*EXERCISE DIRECTIONS*. Leaving out every picture, retype the lines below from the top through the one that contains "scene = bpy.context.scene".

*COLLECTED MATERIAL*.

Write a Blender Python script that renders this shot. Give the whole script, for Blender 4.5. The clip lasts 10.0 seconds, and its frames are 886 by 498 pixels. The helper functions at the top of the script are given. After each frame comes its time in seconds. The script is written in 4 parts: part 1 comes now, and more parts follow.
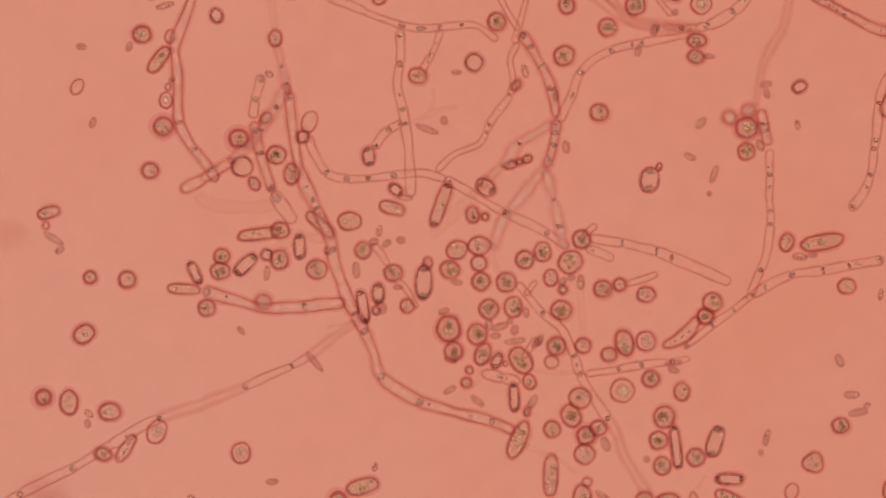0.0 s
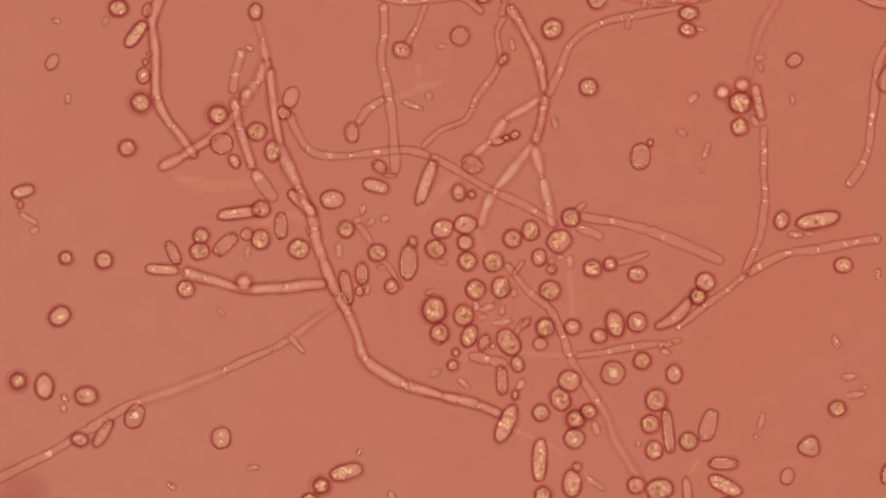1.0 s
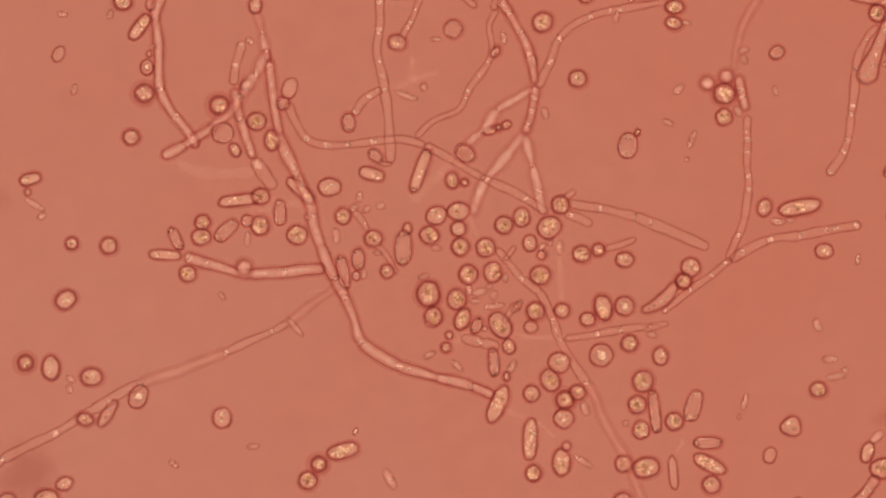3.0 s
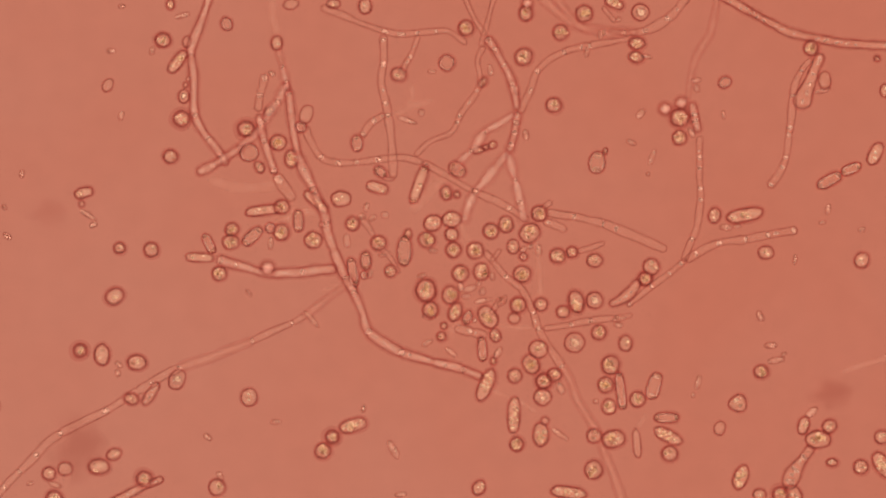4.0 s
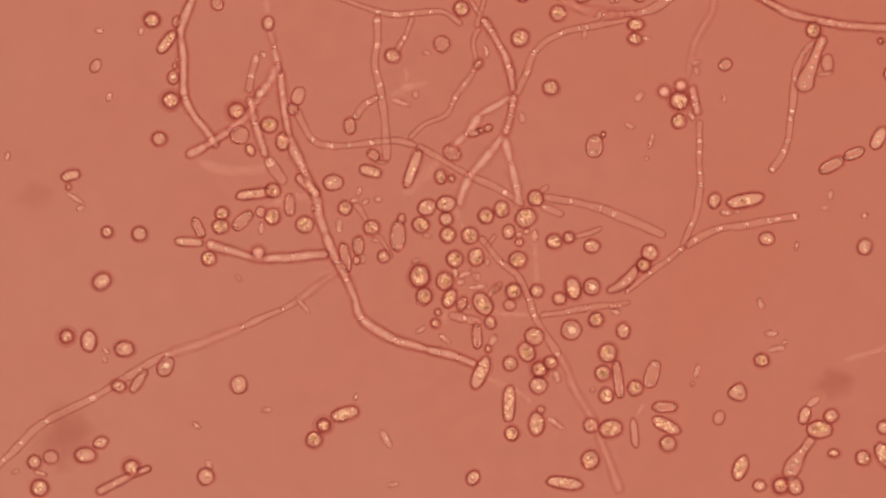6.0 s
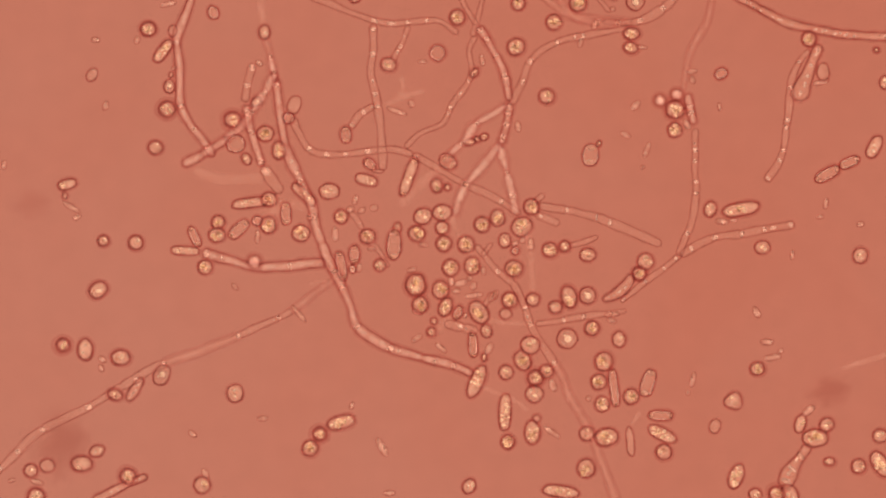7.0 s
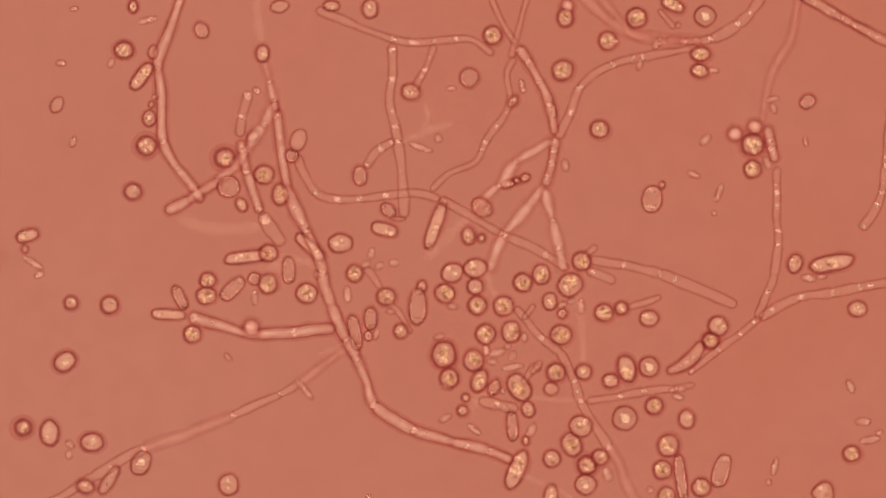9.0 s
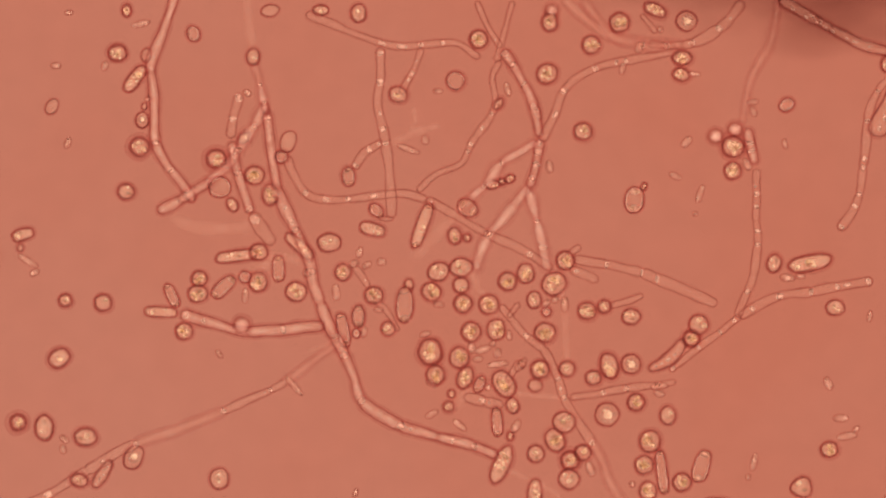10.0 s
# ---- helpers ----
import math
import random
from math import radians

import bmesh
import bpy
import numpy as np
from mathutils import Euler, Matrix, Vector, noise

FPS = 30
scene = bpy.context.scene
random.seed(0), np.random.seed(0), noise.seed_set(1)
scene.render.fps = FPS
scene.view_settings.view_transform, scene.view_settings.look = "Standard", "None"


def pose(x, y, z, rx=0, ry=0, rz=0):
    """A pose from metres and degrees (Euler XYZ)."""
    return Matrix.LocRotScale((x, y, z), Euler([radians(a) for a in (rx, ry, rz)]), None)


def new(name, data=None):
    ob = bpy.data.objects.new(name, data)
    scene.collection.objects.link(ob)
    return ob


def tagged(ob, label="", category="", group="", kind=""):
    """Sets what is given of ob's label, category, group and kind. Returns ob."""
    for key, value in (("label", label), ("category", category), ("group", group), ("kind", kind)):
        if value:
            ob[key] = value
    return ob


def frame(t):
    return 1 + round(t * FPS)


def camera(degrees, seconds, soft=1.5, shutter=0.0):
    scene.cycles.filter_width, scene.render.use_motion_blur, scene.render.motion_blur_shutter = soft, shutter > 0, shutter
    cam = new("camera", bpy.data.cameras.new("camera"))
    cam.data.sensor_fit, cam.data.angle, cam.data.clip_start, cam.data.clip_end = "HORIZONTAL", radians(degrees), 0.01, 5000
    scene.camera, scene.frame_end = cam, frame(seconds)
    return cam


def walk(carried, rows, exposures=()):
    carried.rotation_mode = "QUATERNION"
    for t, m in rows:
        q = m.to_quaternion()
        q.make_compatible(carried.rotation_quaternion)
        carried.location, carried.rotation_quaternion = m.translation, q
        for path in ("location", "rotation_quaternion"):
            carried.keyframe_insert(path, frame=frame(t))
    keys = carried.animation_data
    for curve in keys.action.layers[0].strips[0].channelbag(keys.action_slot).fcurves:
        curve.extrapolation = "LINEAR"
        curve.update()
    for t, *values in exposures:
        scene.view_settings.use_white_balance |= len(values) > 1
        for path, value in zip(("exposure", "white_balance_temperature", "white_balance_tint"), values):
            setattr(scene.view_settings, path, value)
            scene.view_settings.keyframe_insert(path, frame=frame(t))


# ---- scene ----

*WRITTEN ANSWER*.
Write a Blender Python script that renders this shot. Give the whole script, for Blender 4.5. The clip lasts 10.0 seconds, and its frames are 886 by 498 pixels. The helper functions at the top of the script are given. After each frame comes its time in seconds. The script is written in 4 parts: part 1 comes now, and more parts follow.
0.0 s
1.0 s
3.0 s
4.0 s
6.0 s
7.0 s
9.0 s
10.0 s
# ---- helpers ----
import math
import random
from math import radians

import bmesh
import bpy
import numpy as np
from mathutils import Euler, Matrix, Vector, noise

FPS = 30
scene = bpy.context.scene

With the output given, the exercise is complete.